Law enforcement representatives from Union Pacific Railroad Police and the Buffalo County Sheriff's Office recently teamed up to remind motorists of highway-railroad grade crossing laws as part of a program called Union Pacific's Crossing Accident Reduction Education and Safety (UP CARES).

The railroad and local law enforcement officers did not issue any citations to motorists for highway-railroad grade crossings violations.

The Kearney area was chosen by the UP CARES task force for this enforcement effort because of reports from UP employees and local officials of continued violations by motorists who do not obey the warning devices at area crossings. The UP CARES task force is made up of Union Pacific police officers who work with city, county and state police officers to enforce highway-railroad grade crossing laws.

UP CARES is part of the Operation Lifesaver program, where police officers ride on trains to observe motorist behavior at highway-railroad grade crossings.
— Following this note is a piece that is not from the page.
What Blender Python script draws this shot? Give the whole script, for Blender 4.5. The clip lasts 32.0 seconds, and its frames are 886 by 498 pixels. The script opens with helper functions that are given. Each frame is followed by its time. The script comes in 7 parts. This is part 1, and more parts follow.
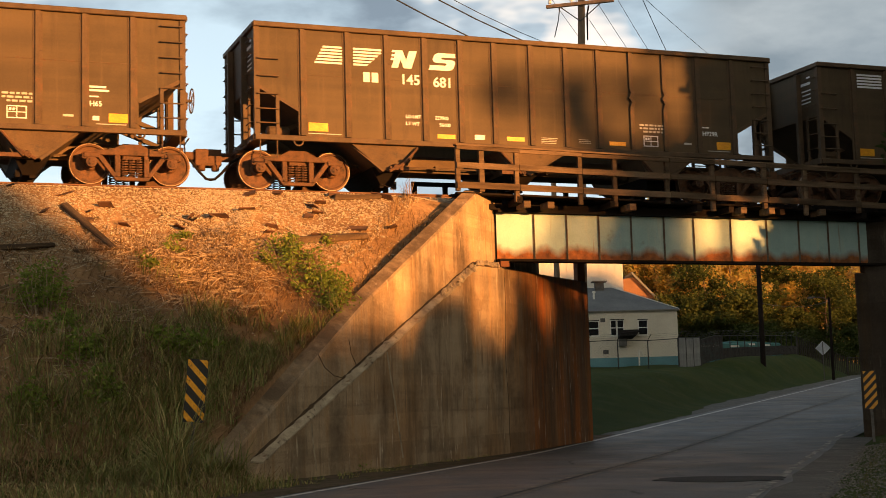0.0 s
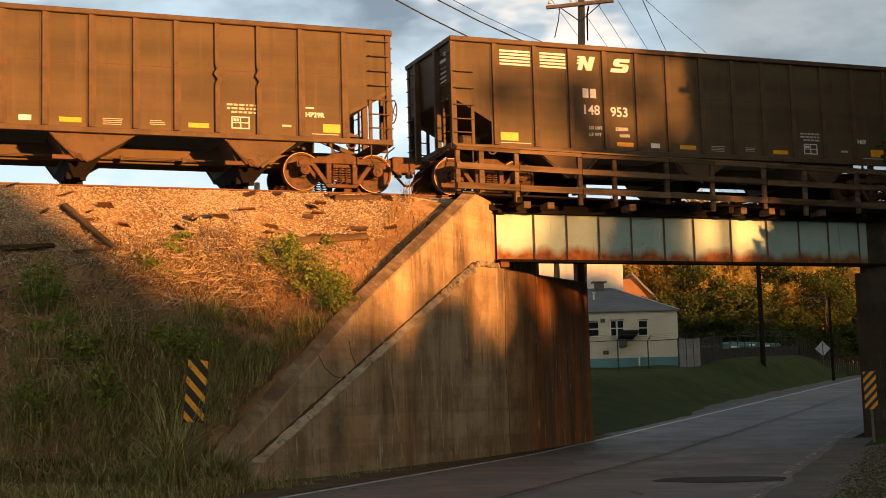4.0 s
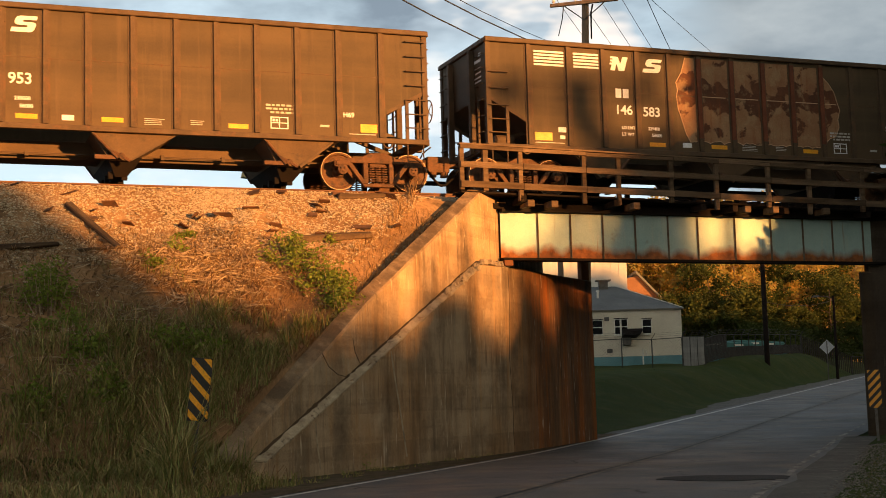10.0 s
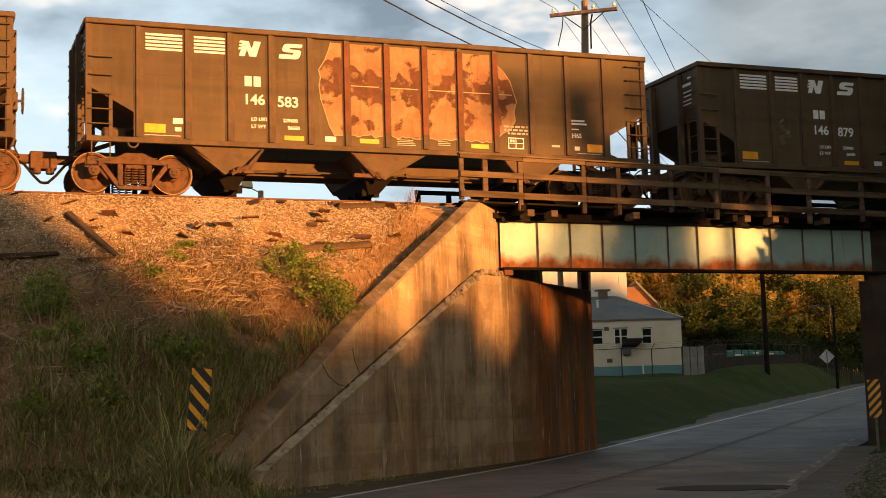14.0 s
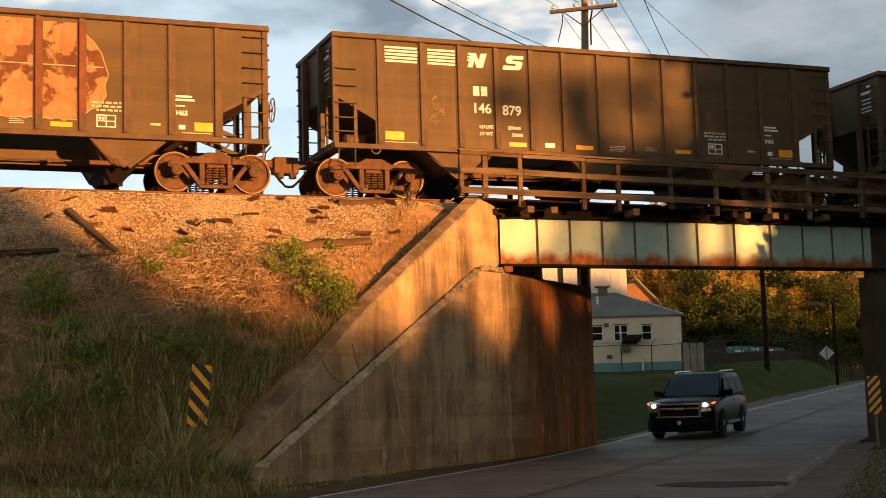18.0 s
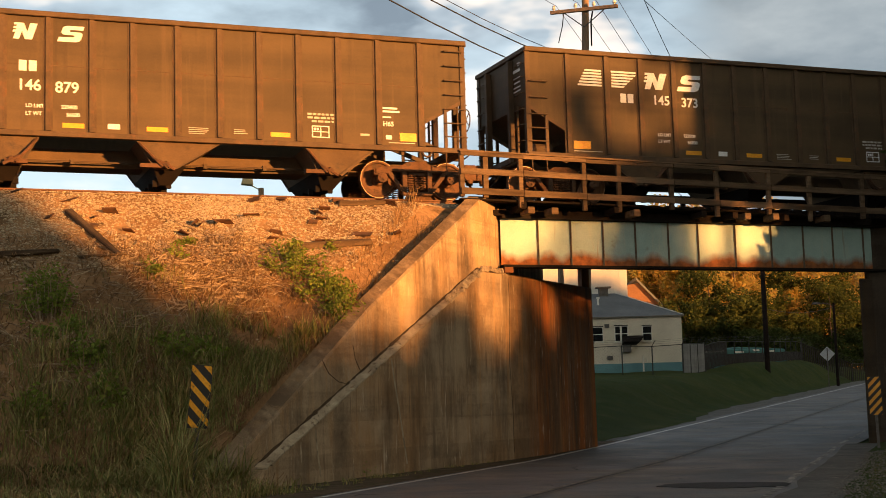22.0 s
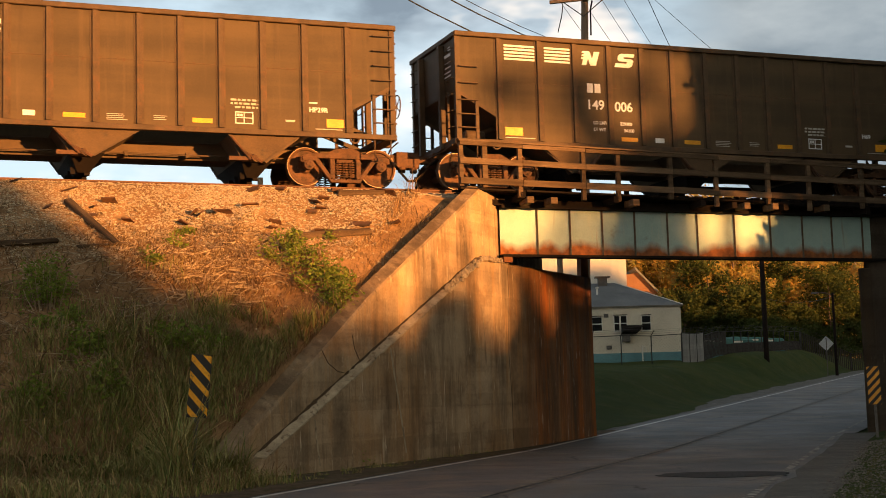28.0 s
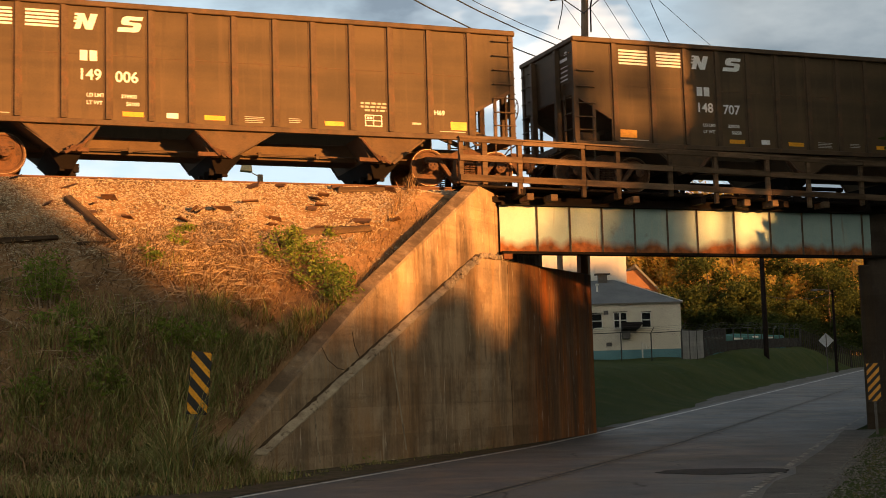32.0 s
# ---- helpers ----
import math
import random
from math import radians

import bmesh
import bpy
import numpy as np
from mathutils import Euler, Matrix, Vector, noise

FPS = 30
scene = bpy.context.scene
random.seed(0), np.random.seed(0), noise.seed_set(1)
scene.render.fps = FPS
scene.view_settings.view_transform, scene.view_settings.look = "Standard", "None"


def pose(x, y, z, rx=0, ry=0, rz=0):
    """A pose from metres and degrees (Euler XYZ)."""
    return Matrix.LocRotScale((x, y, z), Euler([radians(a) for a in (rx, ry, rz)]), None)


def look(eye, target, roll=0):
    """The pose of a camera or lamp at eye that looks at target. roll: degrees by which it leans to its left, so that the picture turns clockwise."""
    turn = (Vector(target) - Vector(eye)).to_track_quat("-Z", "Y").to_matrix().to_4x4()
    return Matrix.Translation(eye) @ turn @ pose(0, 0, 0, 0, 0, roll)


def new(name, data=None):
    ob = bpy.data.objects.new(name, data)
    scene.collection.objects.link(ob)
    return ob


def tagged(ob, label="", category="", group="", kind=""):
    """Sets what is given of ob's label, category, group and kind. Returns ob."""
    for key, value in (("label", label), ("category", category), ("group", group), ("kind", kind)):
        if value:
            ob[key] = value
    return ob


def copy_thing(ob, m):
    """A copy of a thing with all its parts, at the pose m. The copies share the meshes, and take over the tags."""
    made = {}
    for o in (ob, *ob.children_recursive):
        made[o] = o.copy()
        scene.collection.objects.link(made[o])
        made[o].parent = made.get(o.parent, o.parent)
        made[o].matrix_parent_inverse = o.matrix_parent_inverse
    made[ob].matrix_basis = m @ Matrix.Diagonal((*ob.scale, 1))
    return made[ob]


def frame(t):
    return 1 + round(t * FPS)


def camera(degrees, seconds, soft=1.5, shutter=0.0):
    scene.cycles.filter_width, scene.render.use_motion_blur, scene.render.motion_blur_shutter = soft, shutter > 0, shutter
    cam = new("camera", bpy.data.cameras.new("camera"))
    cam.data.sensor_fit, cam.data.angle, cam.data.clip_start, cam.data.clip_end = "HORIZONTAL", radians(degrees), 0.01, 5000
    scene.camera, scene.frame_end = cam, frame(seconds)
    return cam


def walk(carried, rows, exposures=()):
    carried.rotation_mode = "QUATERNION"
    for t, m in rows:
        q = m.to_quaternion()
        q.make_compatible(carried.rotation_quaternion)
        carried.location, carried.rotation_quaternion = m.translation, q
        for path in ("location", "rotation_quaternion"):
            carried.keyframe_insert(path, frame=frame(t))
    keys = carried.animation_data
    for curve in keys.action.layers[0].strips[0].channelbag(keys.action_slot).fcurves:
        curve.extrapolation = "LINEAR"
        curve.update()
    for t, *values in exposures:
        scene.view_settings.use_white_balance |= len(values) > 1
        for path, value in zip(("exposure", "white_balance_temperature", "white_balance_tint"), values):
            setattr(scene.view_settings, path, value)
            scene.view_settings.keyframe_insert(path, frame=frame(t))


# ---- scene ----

If a motorist violates the grade crossing traffic laws, the officer on the train radios to an officer positioned near the crossing, who can issue the motorist a citation.

In 2009, there were 41 highway-railroad grade crossing collisions in Nebraska resulting in nine fatalities and 18 injuries, compared to 48 collisions resulting in two deaths and 20 injuries in 2008. These figures include all Nebraska railroads and public along with private crossing collisions.